On trouve d’abord les métiers exercés à Mascara par les chefs de famille recensés, et ce qui frappe en premier lieu est la grande variété de ces activités. On
peut y voir un signe du repliement d’une communauté sur elle-même au sein du mellah : deux rabbins, un maître d’école, un savetier, un ferblantier, un
barbier et un perruquier, un boulanger, des marchands de comestibles, plusieurs bouchers, par exemple. On constate aussi la forte présence de métiers
spécialisés, qui réclament un savoir-faire particulier, dans lesquels on sait que les Juifs excellaient alors dans tout l’Ouest algérien : orfèvrerie et métiers du
textile (cardeurs, tailleurs, brodeuses). Certaines activités témoignent directement des contacts des Juifs avec la population musulmane de la ville et de la
région : l’un est fabricant de haïks [44], un autre fabricant de tabac à priser, un autre est l’orfèvre d’Abd-el-Kader, tel autre négociant au service de l’émir, un
autre, enfin, est employé à la mosquée ; plusieurs femmes confectionnent des bonnets de soie pour l’usage des femmes arabes.

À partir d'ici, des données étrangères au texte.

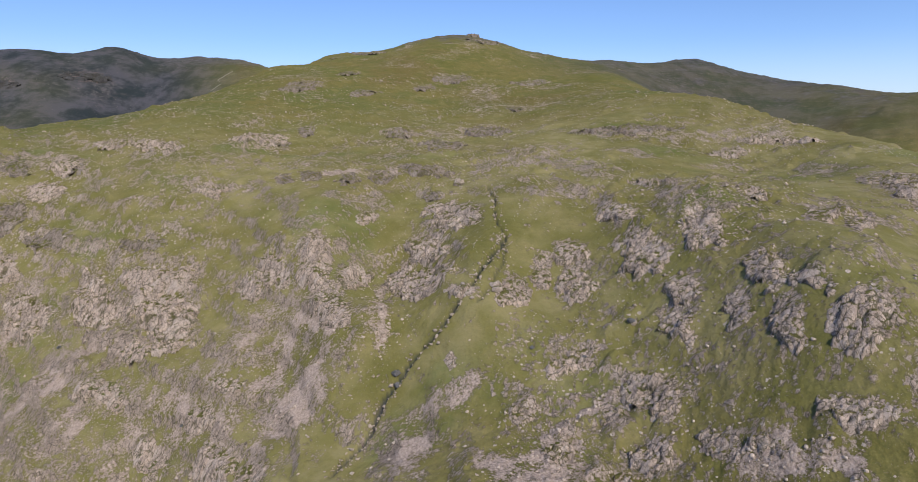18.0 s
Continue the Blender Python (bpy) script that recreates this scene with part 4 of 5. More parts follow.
def rock_material(name="crag_rock", turfed=True, tone=1.0, sward=None):
    m, t, b = material(name, 0.9)
    spot = t.nodes.new("ShaderNodeNewGeometry")
    p = spot.outputs["Position"]
    col = stone_colour(t, p, 0.06, 0.8)
    if turfed:
        col = mix(t, ramp(t, attr(t, "block"), 0.5, 0.95, 0.0, 0.35), col, (0.18, 0.145, 0.125))
        col = mix(t, ramp(t, attr(t, "block"), 0.45, 0.15, 0.0, 0.35), col, (0.56, 0.48, 0.41))
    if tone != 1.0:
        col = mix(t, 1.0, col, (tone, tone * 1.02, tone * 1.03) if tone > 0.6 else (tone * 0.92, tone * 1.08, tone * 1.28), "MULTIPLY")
    if turfed:
        turf, _, _ = turf_colour(t, p)
        if sward:
            turf = mix(t, 0.93, turf, sward)
        wear = math_node(t, "MULTIPLY", math_node(t, "SUBTRACT", noise_tex(t, mapped(t, p, (1, 1, 0.6)), 0.28, 6, 0.72), 0.5), 2.0)
        flat = math_node(t, "ADD", up_facing(t), wear)
        col = mix(t, ramp(t, flat, 0.86, 1.02), col, turf)
        # crevice shade is put into the joint colour, along with turf in the cracks
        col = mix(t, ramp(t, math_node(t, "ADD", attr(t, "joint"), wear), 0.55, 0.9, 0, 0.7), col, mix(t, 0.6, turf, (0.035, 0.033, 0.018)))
    link(t, col, b.inputs["Base Color"])
    st = mapped(t, p, (1, 1, 0.35))
    bump(t, b, math_node(t, "ADD", noise_tex(t, st, 0.9, 7, 0.7), math_node(t, "MULTIPLY", noise_tex(t, p, 3.0, 4, 0.6), 0.3)), 1.0, 1.3)
    return m


def rubble_material():
    """Loose stones, each with its own weathering."""
    m, t, b = material("rubble", 0.92)
    g = t.nodes.new("ShaderNodeNewGeometry")
    p = g.outputs["Position"]
    col = mix(t, g.outputs["Random Per Island"], (0.36, 0.285, 0.225), (0.66, 0.535, 0.43))
    col = mix(t, ramp(t, noise_tex(t, p, 2.5, 4, 0.65), 0.42, 0.6, 0.45, 0), col, (0.2, 0.175, 0.14))
    link(t, col, b.inputs["Base Color"])
    bump(t, b, noise_tex(t, p, 3.5, 4, 0.65), 0.5, 0.2)
    return m


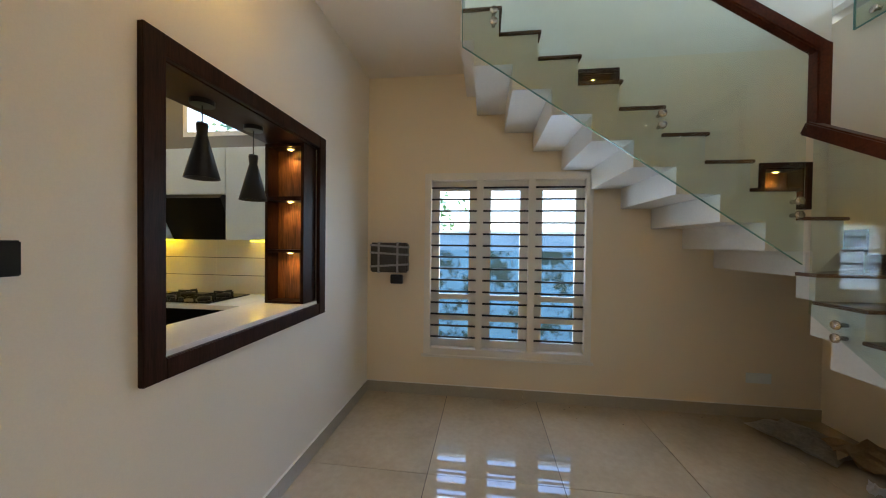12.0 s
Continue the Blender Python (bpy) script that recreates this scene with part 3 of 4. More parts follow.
plate("switch_plate", (2.407, 1.362), (2.668, 1.465), "y", X_HALL, BLACK, "wide black modular switch plate on the hall wall", 6, "hall switches")
plate("switch_plate", (2.69, 1.362), (2.955, 1.465), "y", X_HALL, BLACK, "wide black modular switch plate on the hall wall", 6, "hall switches")
plate("switch_plate", (-1.317, 1.337), (-1.06, 1.423), "x", Y_KIT, BLACK, "black modular switch plate beside the doorway", 6, "dining switches")
plate("switch_plate", (-1.045, 1.337), (-0.896, 1.423), "x", Y_KIT, BLACK, "short black switch plate beside the doorway", 3, "dining switches")
sw = base("switch_plate", (-0.9, Y_STAIR, 1.37), "square black switch plate beside the stairs", "switch plate")
part("body", boxes((-0.945, Y_STAIR, 1.37, -0.845, Y_STAIR + 0.012, 1.465)), BLACK, sw, bevel=0.003)
part("rocker", boxes((-0.93, Y_STAIR + 0.011, 1.385, -0.86, Y_STAIR + 0.015, 1.45)), BLACK, sw)
plate("blank_plate", (4.02, 2.60), (4.11, 2.70), "y", X_HALL, WHITE, "small white blank plate on the hall wall", 1)
bl = base("blank_plate", (X_DOOR, 1.02, 2.76), "white junction box cover above the door", "switch plate")
part("body", boxes((X_DOOR, 0.87, 2.76, X_DOOR + 0.012, 1.02, 2.86)), WHITE, bl, bevel=0.003)
part("lid", boxes((X_DOOR + 0.011, 0.885, 2.775, X_DOOR + 0.015, 1.005, 2.845)), WHITE, bl, bevel=0.001)

# station clock on a scroll bracket
CY = 3.43
clock = base("station_clock", (X_HALL, CY, 2.6), "vintage double-sided bronze station clock on a scroll bracket", "clock")
part("wall_bar", boxes((X_HALL, CY - 0.012, 2.585, X_HALL + 0.008, CY + 0.012, 2.87)), IRON, clock, bevel=0.002)
bm = bmesh.new()
tube(bm, [(X_HALL + 0.004, CY, 2.80), (X_HALL + 0.06, CY, 2.845), (X_HALL + 0.13, CY, 2.855), (X_HALL + 0.22, CY, 2.85)], 0.006)
tube(bm, [(X_HALL + 0.004, CY, 2.64)] + [(X_HALL + 0.045 + 0.04 * math.sin(a), CY, 2.70 - 0.04 * math.cos(a)) for a in (0.4, 1.2, 2.0, 2.8, 3.6, 4.4)], 0.004)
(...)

Remarquons enfin le clivage entre une petite élite riche, vivant de commerce et parfois même de rentes, et la masse des travailleurs.

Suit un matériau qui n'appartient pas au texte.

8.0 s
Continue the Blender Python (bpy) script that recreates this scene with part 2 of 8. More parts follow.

Les Juifs, comme les Maures et les Couloughlis, contribuent alors à la vitalité économique de la ville de Mascara. Mais ceux qui sont désignés comme
négociants sont bien peu de chose en comparaison des négociants juifs que l’on trouve, à la même époque, dans les ports d’Oran et Alger, et dont l’activité
économique s’effectue au plan international. À Mascara, ville moyenne de l’intérieur, c’est au niveau local et régional que le commerce est pratiqué.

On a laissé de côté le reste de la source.